Dave and Barb Sullivan of South Kansas City are new RVers, too.
“We finally bit the bullet this summer,” Dave Sullivan says of his new 28-foot Forest River 5th Wheel trailer that he pulls with a pickup. “We’re having a blast.”
Between now and November the couple plan to take it to Colorado, Tennessee and the Ozarks.
“By the time we put it in winter storage we will have put (more than) 4,000 miles on that RV,” Sullivan says. “Then we might take it out of storage and go south.”
And why not? He has run the numbers. It’s cheaper, he says, to travel in an RV. And thanks to the Internet, it’s easier than ever to read reviews of RV parks, look at them with satellite street views, then book them online.
But for Joyce Hon, vice president of the local Santa Fe Trail Ramblers RV club, lower gas prices are the biggest factor in the resurgence.
“It makes RVing a lot cheaper,” the Kearney woman says. “In 2008, the first year my husband and I retired, we made a fishing trip to Louisiana. And the diesel fuel for our truck was $5 per gallon. Recently we returned from the Upper Peninsula of Michigan, and the most we paid for diesel was $2.69. It’s really a big deal.”
And it has people looking at RVs who never thought they would.
Jim Grant of Lee’s Summit never saw himself as an “RV person.” But after he and his wife retired from teaching jobs, they’ve been talking about pulling a travel trailer behind their pickup to spend the winters in Florida.

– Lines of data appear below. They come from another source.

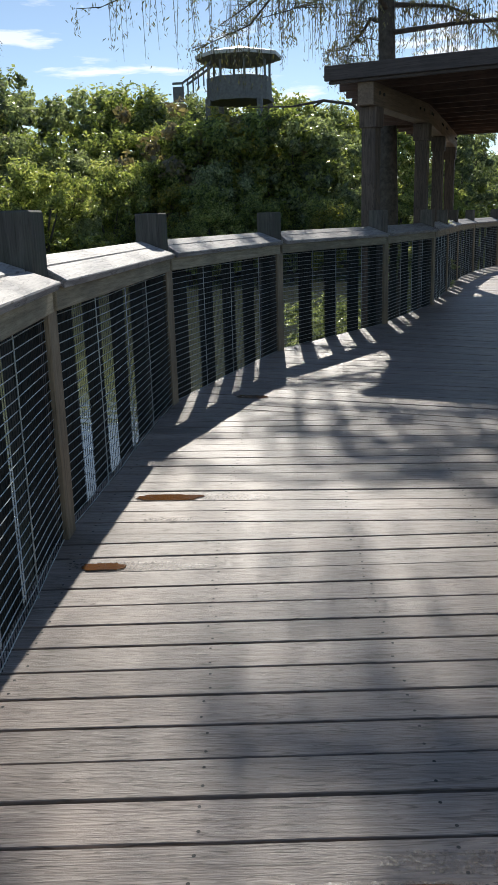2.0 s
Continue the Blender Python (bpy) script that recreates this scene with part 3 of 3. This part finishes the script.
# ---- shingled gazebo across the pond ----
def gazebo(at, turn, radius=4.15):
    rnd = random.Random(21)
    ob = thing("gazebo", "open timber gazebo with a mossy wooden shingle roof", "gazebo", at=at, turn=turn)
    EAVE, TOP, N = 2.98, 4.85, 6
    corner = [Vector((radius * math.cos(2 * math.pi * k / N), radius * math.sin(2 * math.pi * k / N), 0)) for k in range(N)]
    for k in range(N):
        a, b = corner[k], corner[(k + 1) % N]
        p = a * 0.9
        m = Matrix.Translation(p) @ Matrix.Rotation(2 * math.pi * k / N, 4, "Z")
        part("post", timber((-0.11, -0.11, -1.4), (0.11, 0.11, EAVE), 0.01), FARWOOD, ob, m=m)
        d = b - a
        m = Matrix.Translation(a * 0.985) @ Matrix.Rotation(math.atan2(d.y, d.x), 4, "Z")
        part("eave_beam", timber((0, -0.04, EAVE - 0.34), (d.length * 0.985, 0.04, EAVE + 0.0), 0.01), RAIL, ob, "pale grey eave board", m=m)
        m = Matrix.Translation(a * 0.9) @ Matrix.Rotation(math.atan2(d.y, d.x), 4, "Z")
        if k != 4:
            part("rail", timber((0, -0.07, 0.98), (d.length * 0.9, 0.07, 1.06), 0.01), FARWOOD, ob, m=m)
            for q in range(9):
                x = d.length * 0.9 * (q + 0.5) / 9
                part("slat", timber((x - 0.06, -0.02, -0.2), (x + 0.06, 0.02, 0.98), 0.0), FARWOOD, ob, m=m)
        # roof plane, and shingles in courses on it
        apex = Vector((0, 0, TOP))
        e0, e1 = a + Vector((0, 0, EAVE)), b + Vector((0, 0, EAVE))
        bm = bmesh.new()
        bm.faces.new([bm.verts.new(v) for v in (e0, e1, apex)])
        bm.faces.new([bm.verts.new(v - Vector((0, 0, 0.06))) for v in (e0, apex, e1)])
        part("roof_plane", bm, FARWOOD, ob)
        V, F = [], []
        rows_n = 17
        nrm = (e1 - e0).cross(apex - e0).normalized()
        up = (apex - (e0 + e1) / 2)
        for r in range(rows_n):
            f0, f1 = r / rows_n, (r + 1.35) / rows_n
            w = (e1 - e0).length * (1 - f0)
            n = max(1, int(w / 0.24))
            for q in range(n):
                g0, g1 = (q + 0.04) / n, (q + 0.96) / n
                jit = rnd.uniform(-0.2, 0.2) / rows_n
                la, lb = e0.lerp(apex, max(0, f0 + jit * 0.5)), e1.lerp(apex, max(0, f0 + jit * 0.5))
                ha, hb = e0.lerp(apex, min(1, f1)), e1.lerp(apex, min(1, f1))
                lift = nrm * rnd.uniform(0.06, 0.13)
                c = [la.lerp(lb, g0) + lift, la.lerp(lb, g1) + lift, ha.lerp(hb, g1) + nrm * 0.01, ha.lerp(hb, g0) + nrm * 0.01]
                base = len(V)
                V.extend(tuple(v) for v in c)
                V.extend(tuple(v - nrm * 0.035) for v in c[:2])
                F.append((base, base + 1, base + 2, base + 3))
                F.append((base + 4, base + 5, base + 1, base))
        sh = from_lists("shingles", V, F, SHINGLE, ob)
        sh["kind"] = "stuff"
        sh["label"] = "brown weathered wooden shingles"
    part("finial", timber((-0.12, -0.12, TOP - 0.1), (0.12, 0.12, TOP + 0.10), 0.03), FARWOOD, ob)
    bm = prism([(v.x * 0.96, v.y * 0.96) for v in corner], -0.25, 0.0)
    part("floor", bm, FARWOOD, ob)
    part("sign_board", timber((-3.2, -0.05, 1.1), (-2.75, 0.02, 1.75), 0.01), FARWOOD, ob, "grey notice board")
    return ob


gazebo((14.1, 46.4, 0), radians(-20))


# ---- lookout tower above the trees ----
def tower(at):
    ob = thing("observation_tower", "grey wooden lookout tower with a pale eight-sided roof", "tower", at=at)
    R, Z0 = 2.2, 8.9
    ring = [(math.cos(2 * math.pi * (k + 0.5) / 8), math.sin(2 * math.pi * (k + 0.5) / 8)) for k in range(8)]
    bm = bmesh.new()
    edge = [bm.verts.new((R * x, R * y, Z0)) for x, y in ring]
    low = [bm.verts.new((R * 0.99 * x, R * 0.99 * y, Z0 - 0.16)) for x, y in ring]
    tip = bm.verts.new((0, 0, Z0 + 0.5))
    for k in range(8):
        j = (k + 1) % 8
        bm.faces.new((edge[k], edge[j], tip))
        bm.faces.new((low[k], low[j], edge[j], edge[k]))
    part("roof", bm, TOWER_ROOF, ob, "pale roof")
    bm = prism([(R * 0.985 * x, R * 0.985 * y) for x, y in ring], Z0 - 0.30, Z0 - 0.165)
    bmesh.ops.scale(bm, vec=(0.8, 0.8, 1), verts=[v for v in bm.verts if v.co.z < Z0 - 0.25])
    part("soffit", bm, TOWER_WOOD, ob)
    for k in range(8):
        x, y = ring[k][0] * 1.55, ring[k][1] * 1.55
        part("post", timber((x - 0.05, y - 0.05, 6.8), (x + 0.05, y + 0.05, Z0 - 0.2), 0.0), TOWER_WOOD, ob)
    for x in (-1.3, 1.3):
        for y in (-1.3, 1.3):
            part("leg", timber((x - 0.12, y - 0.12, -1.2), (x + 0.12, y + 0.12, 6.8), 0.0), TOWER_WOOD, ob)
    part("platform", prism([(1.75 * x, 1.75 * y) for x, y in ring], 6.75, 6.95), TOWER_WOOD, ob)
    for k in range(8):
        a, b = Vector((*ring[k], 0)) * 1.62, Vector((*ring[(k + 1) % 8], 0)) * 1.62
        d = b - a
        m = Matrix.Translation(a) @ Matrix.Rotation(math.atan2(d.y, d.x), 4, "Z")
        part("parapet", timber((0, -0.03, 6.95), (d.length, 0.03, 7.85), 0.0), TOWER_WOOD, ob, m=m)
    # stair that climbs to the platform, with open rails
    for y in (-1.9, -1.2):
        m = Matrix.Translation((-2.4, y, 7.55)) @ Matrix.Rotation(radians(-30), 4, "Y")
        part("stair_rail", timber((0, -0.03, -0.05), (1.7, 0.03, 0.05), 0.0), TOWER_WOOD, ob, m=m)
    for k in range(6):
        x = -2.4 + 0.27 * k
        part("baluster", timber((x - 0.03, -1.93, 6.8 + 0.14 * k), (x + 0.03, -1.87, 7.55 + 0.16 * k), 0.0), TOWER_WOOD, ob)
    part("landing_rail", timber((-2.9, -1.95, 7.5), (-2.35, -1.85, 7.6), 0.0), TOWER_WOOD, ob)
    part("landing_panel", timber((-2.9, -1.9, 6.7), (-2.35, -1.87, 7.4), 0.0), TOWER_WOOD, ob)
    return ob


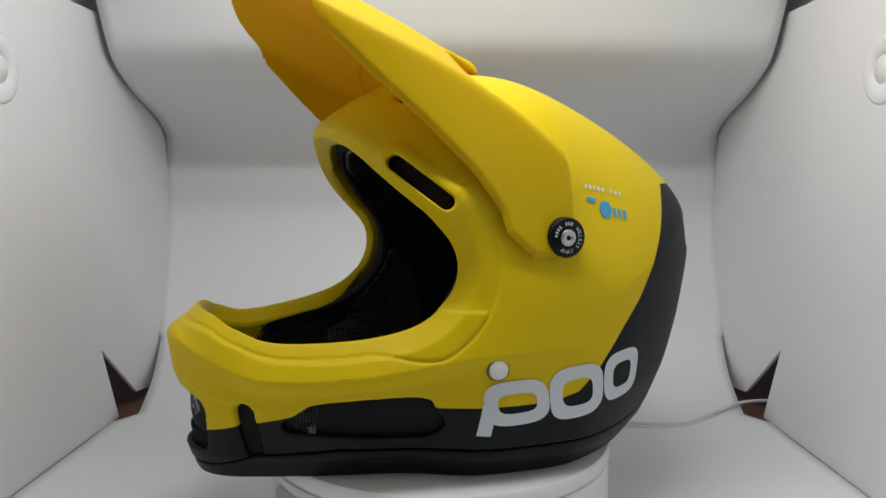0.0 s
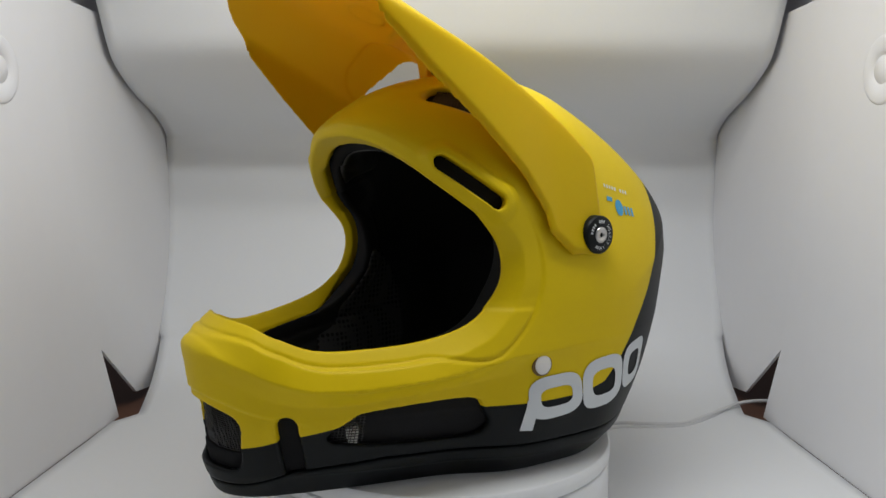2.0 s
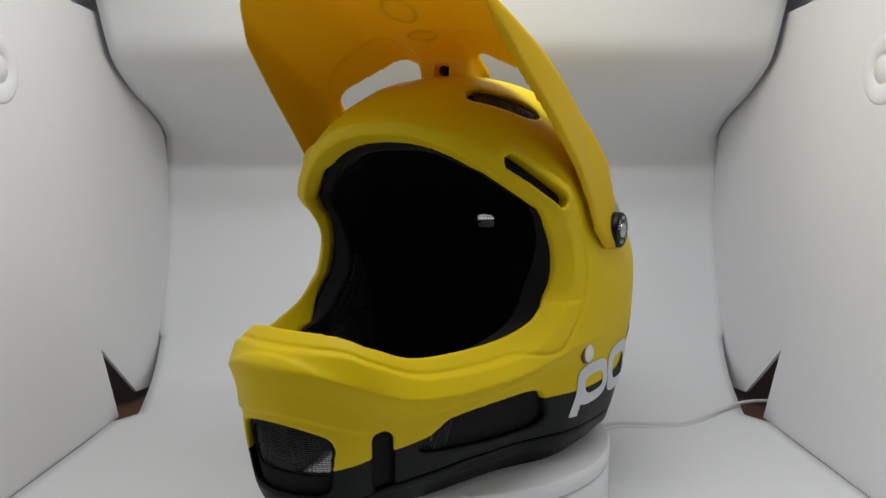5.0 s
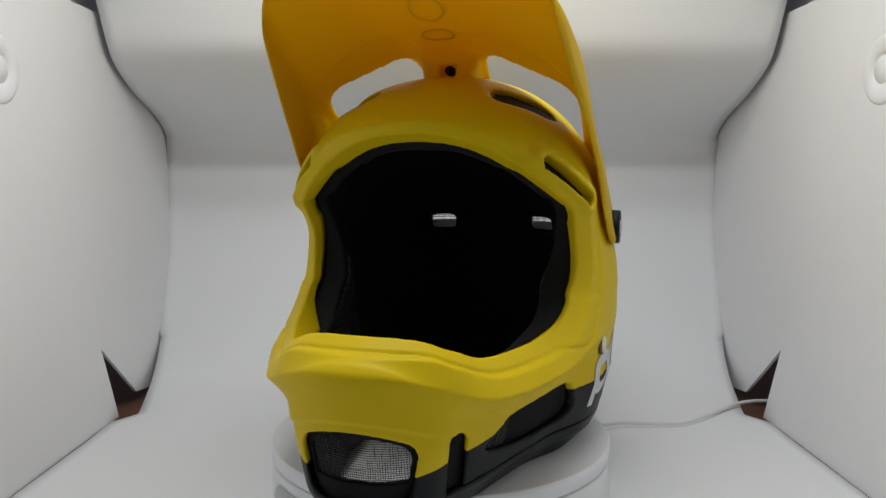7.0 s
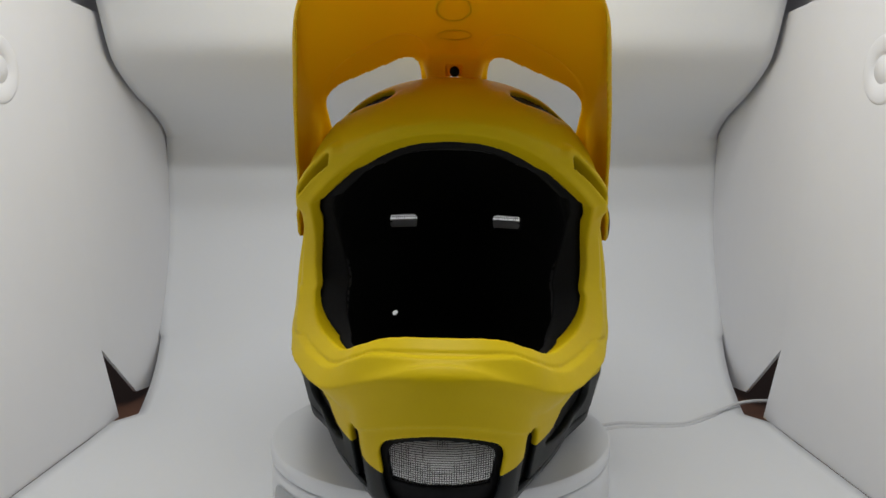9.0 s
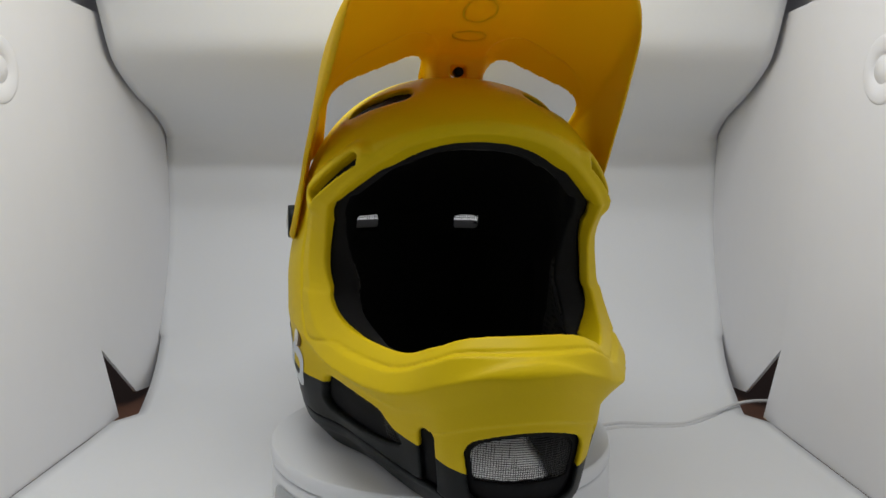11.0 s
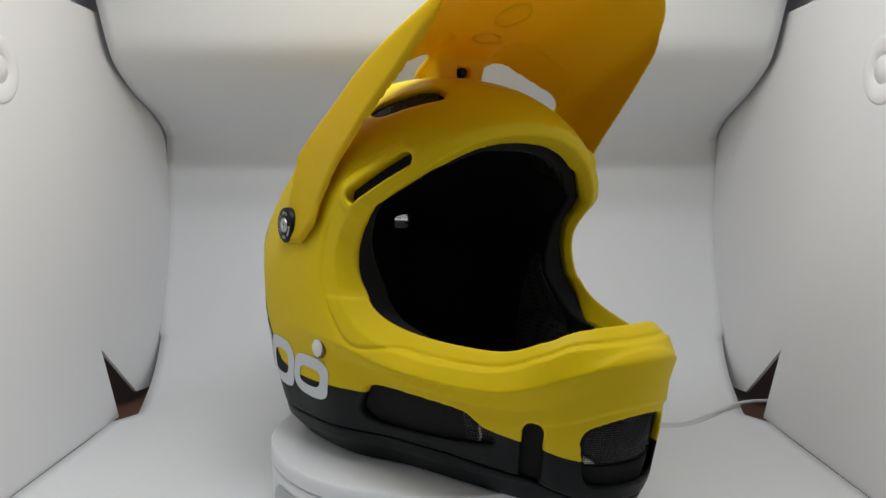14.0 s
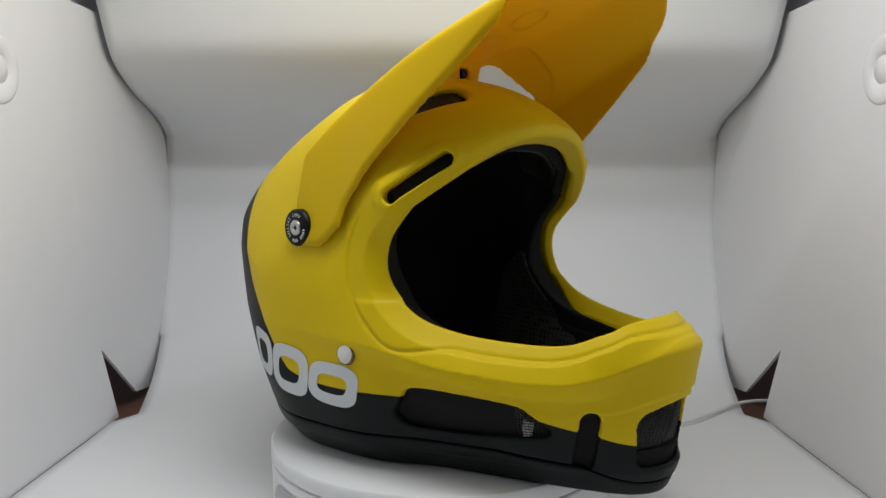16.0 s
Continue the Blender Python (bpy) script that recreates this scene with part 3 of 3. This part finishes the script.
    for cx, hx, hy in ((0.072, 0.014, 0.0125), (0.043, 0.007, 0.0130)):
        bm = bmesh.new()
        rings = []
        for k in range(48):
            a = 2 * math.pi * k / 48
            row = []
            for off, drop in ((0.0, -0.0002), (0.0010, 0.00012), (0.0016, 0.00012), (0.0026, -0.0002)):
                px, py = cx + (hx - off) * math.cos(a), (hy - off) * math.sin(a)
                hit = under.ray_cast(Vector((px, py, 0.2785 + 0.2 * px)), Vector((0, 0, 1)))
                row.append(bm.verts.new((px, py, (hit[0].z if hit[0] else 0.28 + 0.389 * px) - drop)))
            rings.append(row)
        for k in range(48):
            a, b = rings[k], rings[(k + 1) % 48]
            for i in range(3):
                bm.faces.new((a[i], a[i + 1], b[i + 1], b[i]))
        part("raised_oval", bm, peak_yellow, visor, "raised oval mark under the peak")
    # small print by the rear of the peak
    words, p0 = [], np.array((-0.0560, 0.1925))
    for k in range(9):
        if k != 5:
            c = p0 + np.array((-0.0040 * k, -0.0007 * k))
            words.append(bar(c[0], c[1] - 0.0012, c[0] - 0.0003, c[1] + 0.0012, 0.0022))
    print_on("white_print", words, 1, white_print, helmet, tree, "row of small white printed bars")
    blue = [bar(-0.0555, 0.1840, -0.0635, 0.1826, 0.0030)]
    for k in range(3):
        blue.append(bar(-0.0800 - 0.0046 * k, 0.1715 - 0.0008 * k, -0.0803 - 0.0046 * k, 0.1775 - 0.0008 * k, 0.0026))
    disc_rows = [[(-0.0718 + r * math.cos(a), 0.1768 + r * math.sin(a)) for r in (0.0056, 0.004, 0.002, 0.0003)] for a in np.linspace(0, 2 * math.pi, 33)]
    print_on("blue_print", blue + [disc_rows], 1, blue_print, helmet, tree, "small blue printed disc and bars")
    part("crown_screw", lathe([(0, 0.003), (0.003, 0.003), (0.0036, 0.0022), (0.0036, -0.004), (0, -0.004)], 24), charcoal, helmet, "dark screw of the peak", m=pose(0.012, 0, 0.2745, 0, 90, 0))


build_tent()
build_cable()
disc = build_turntable()
helmet, shell_ob, field = build_helmet()
visor = build_visor(helmet)
build_details(helmet, shell_ob, visor, field)


def motions():
    rate = 7.296                   # degrees a second, anticlockwise from above
    rows, spin = [], []
    for k in range(0, 17, 2):
        turn = rate * (k - 9.0)
        m = pose(0, 0, TABLE, 0, 0, turn) @ pose(0.0071, 0, 0, -0.73, 0, -91.91)
        rows.append((float(k), m))
        spin.append((float(k), pose(0, 0, 0, 0, 0, turn)))
    walk(helmet, rows)
    walk(disc, spin)


motions()
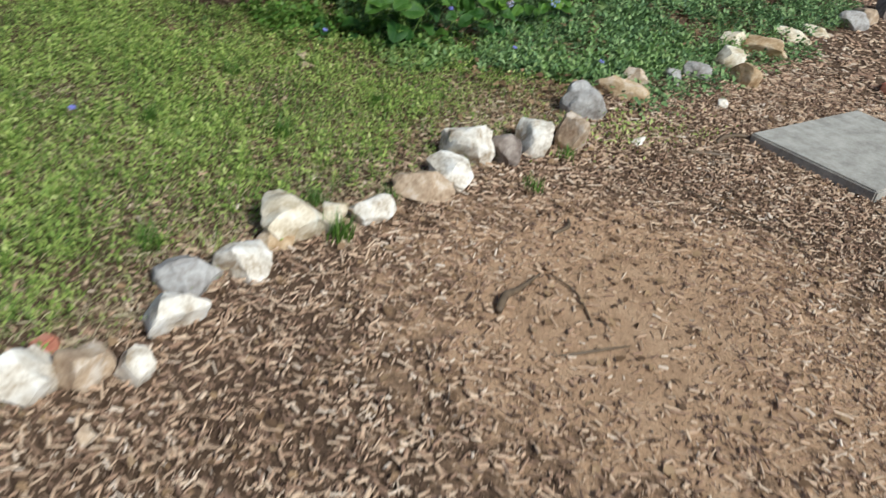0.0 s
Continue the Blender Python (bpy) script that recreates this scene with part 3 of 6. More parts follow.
for k in range(2):
    leaves_on("bed_weeds", "pale green weed seedlings mixed into the periwinkle", "ground cover", 5200, (0.5, 2.3, 1.9, 4.6), lambda x, y: in_bed(x, y) * vinca_share(x, y) * np.clip((x - 0.6) / 0.5, 0.1, 1) * np.clip(2.0 * patchy(x, y, 1.9 + 0.5 * k, 15 + k) - 0.5, 0.02, 1), (0.01, 0.03), (0.04, 0.085), (0.8, 1.1), (-0.4, 0.4), M_SEEDLING, sprig(4, 110 + k, 0.24, True))
leaves_on("leaf_litter", "dry tan leaves caught on top of the periwinkle", "dead leaves", 7000, (-1.4, 1.9, 1.9, 4.8), lambda x, y: in_bed(x, y) * np.where(y > 2.9, 0.7, np.clip((x - 0.3) / 0.6, 0.1, 1)) * np.clip(1.8 * patchy(x, y, 2.4, 9) - 0.35, 0.05, 1), (0.02, 0.065), (0.018, 0.045), (0.45, 0.85), (-0.6, 0.6), M_LITTER)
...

“Renting or buying property down there is very expensive,” the 66-year-old says. “But if we had an RV, we could be snowbirds for a lot less. There are places you can go that are right on the beach. No airfare. No hotel. No rental car. And we can cook meals right in the RV.
“I may have lived most of my life in the Midwest. But there’s a beach-and-margarita person inside me just screaming to get out. And I think an RV might be just the ticket.”